Thursday, July 11, 2013
Hikes are therapeutic. For someone like me, who lives smack in the middle of a city, there is just something about getting out in the open, feeling the wind on my face and tasting smog-free air. Being a Los Angeles transplant makes me value these walks with nature a bit more too, because it makes me think back to my life in Massachusetts and how different my life is now.
I always wonder about having children and raising them here in LA. It would be such a drastic change to what my upbringing was like...but I guess that's kind of to be expected. I ran around barefoot in my backyard--which I totally took for granted, not knowing later in life I'd be yard-less in Los Angeles. I had a swing set. And I would run around and catch butterflies and caterpillars and salamanders and lightening bugs. (Note: I have never seen a lightening bug in LA.) I even got excited about mowing the lawn!

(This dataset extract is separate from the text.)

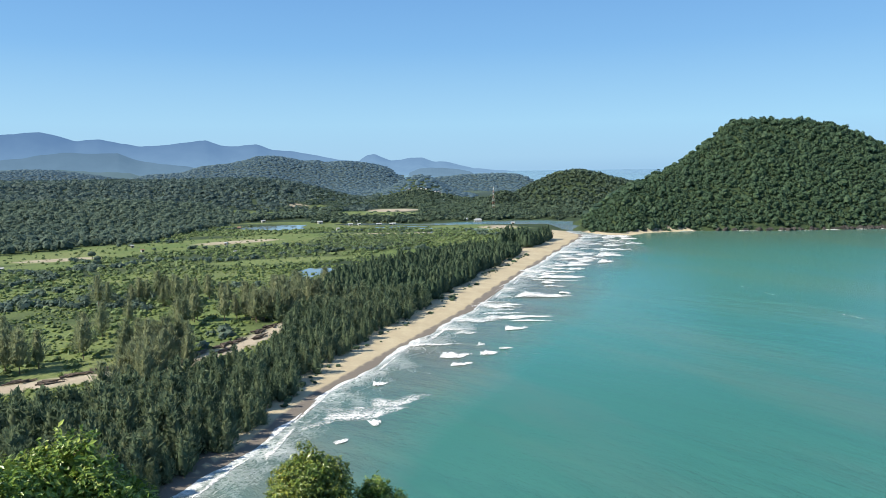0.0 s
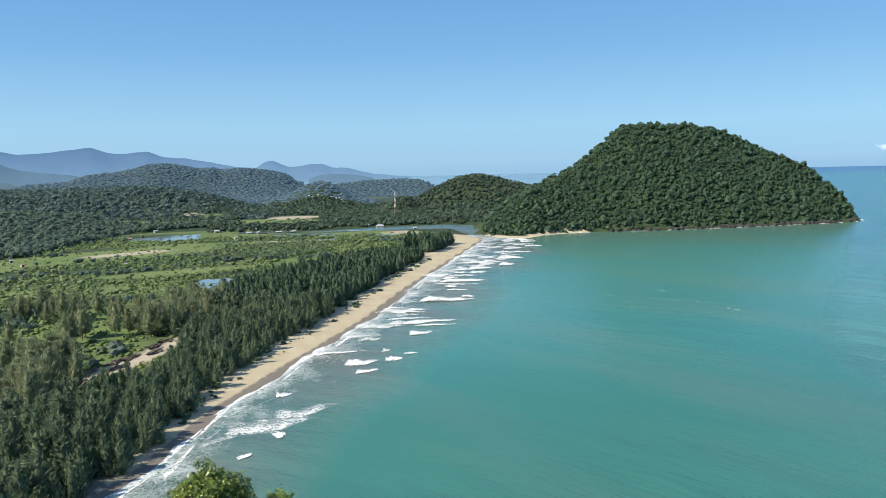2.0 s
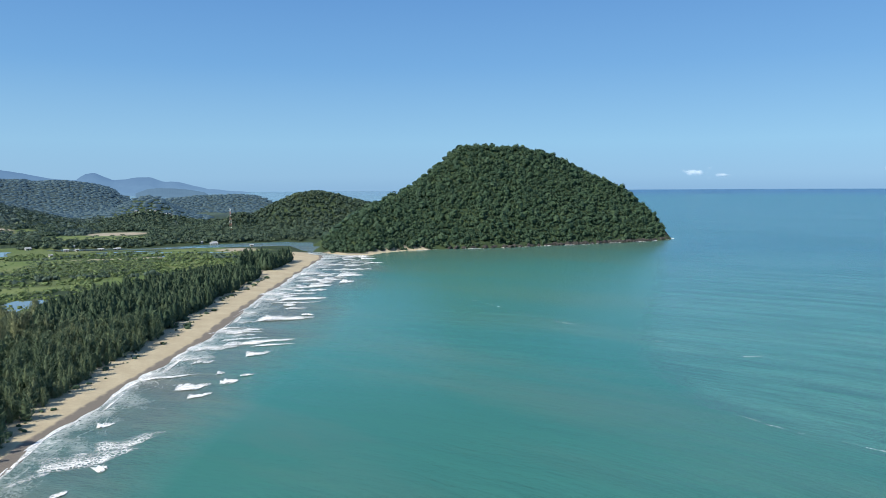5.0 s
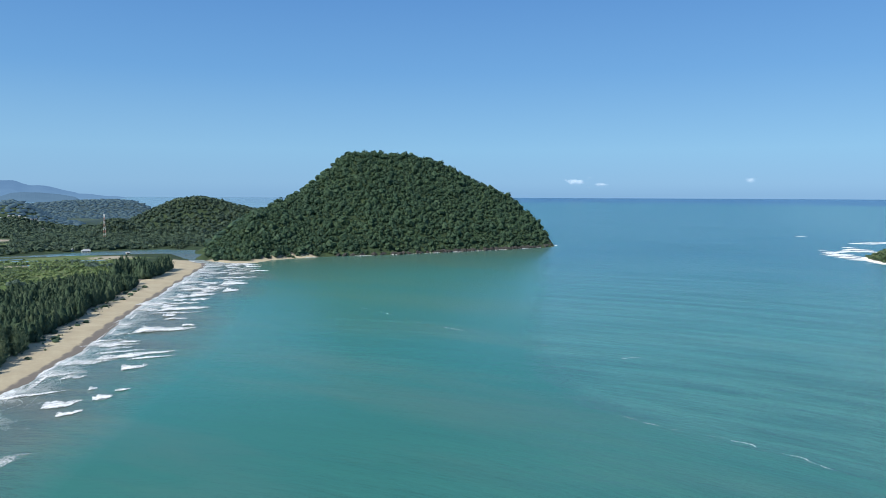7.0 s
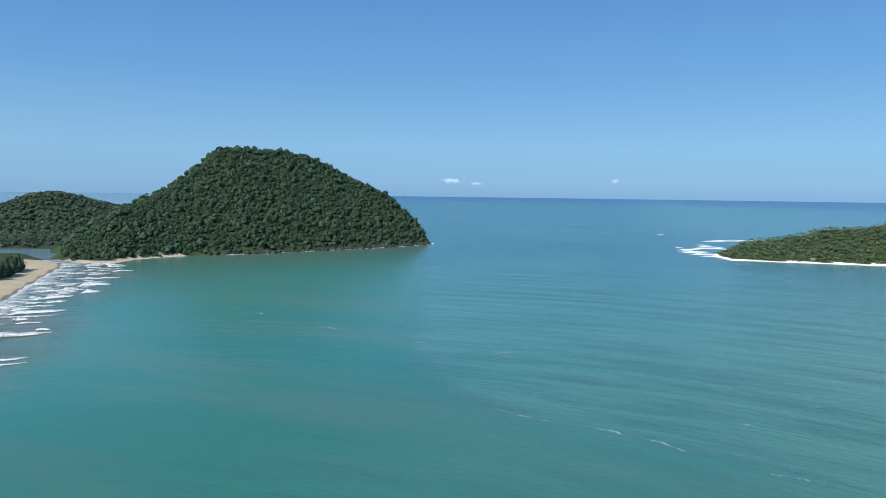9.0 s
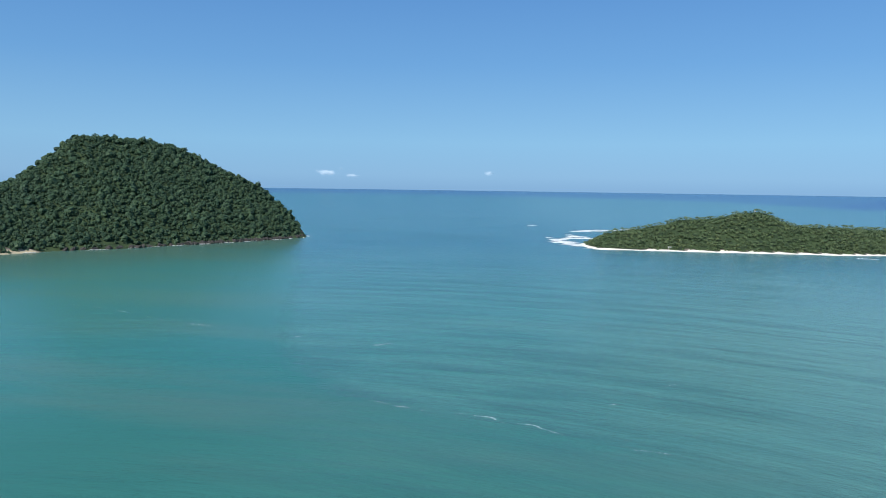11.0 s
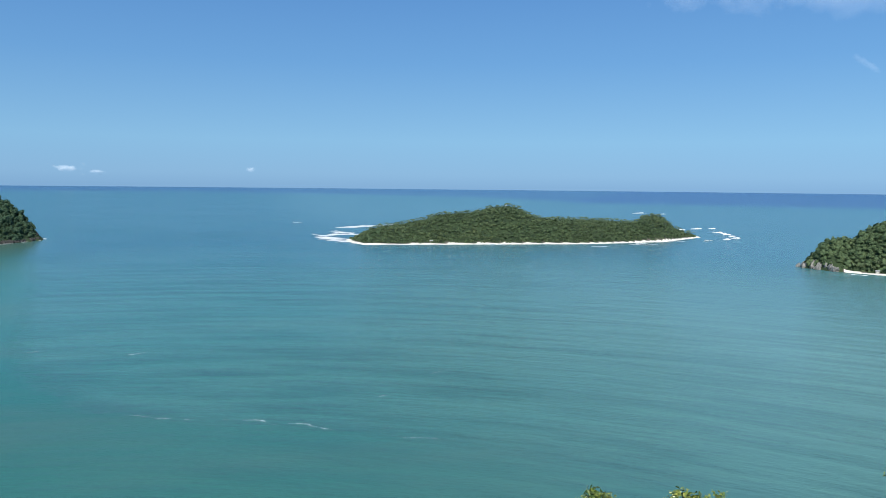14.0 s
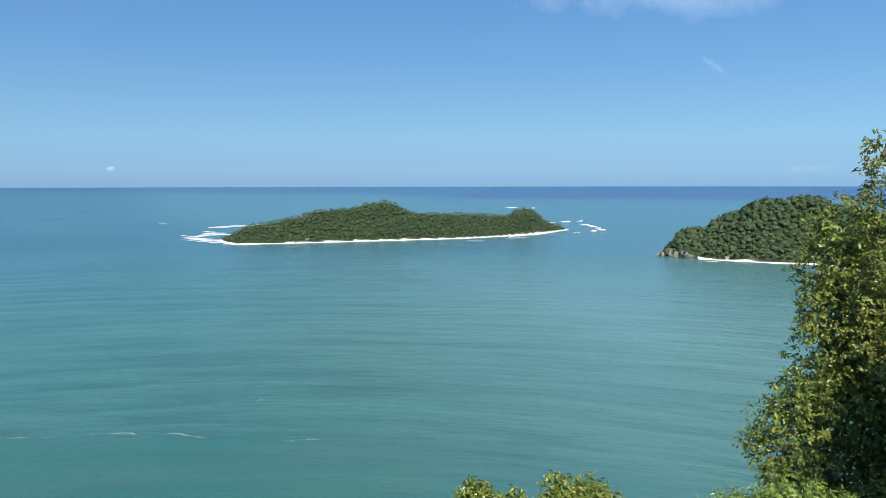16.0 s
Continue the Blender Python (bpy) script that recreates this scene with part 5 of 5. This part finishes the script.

I also had a tree house. And it was probably the coolest tree house one could have (just sayin'). It was a legitimate little house, shingles and all....sitting in a tree. I'd sit and play UNO with my neighbor in the upstairs part of the tree house (it really had an upstairs). Those are the things I think about, and wonder if I would be depriving my future children if they were unable to do or have those things...
Maybe some of what I had, I won't be able to provide for any future children; however, the focus should instead be on what I did not have that I can now provide, here in LA. (Or wherever I wind up!) I never got to go on hikes in the Malibu and Santa Monica mountains. Or grow up in SoCal, with arguably the best weather in the world. That will have to account for something, right?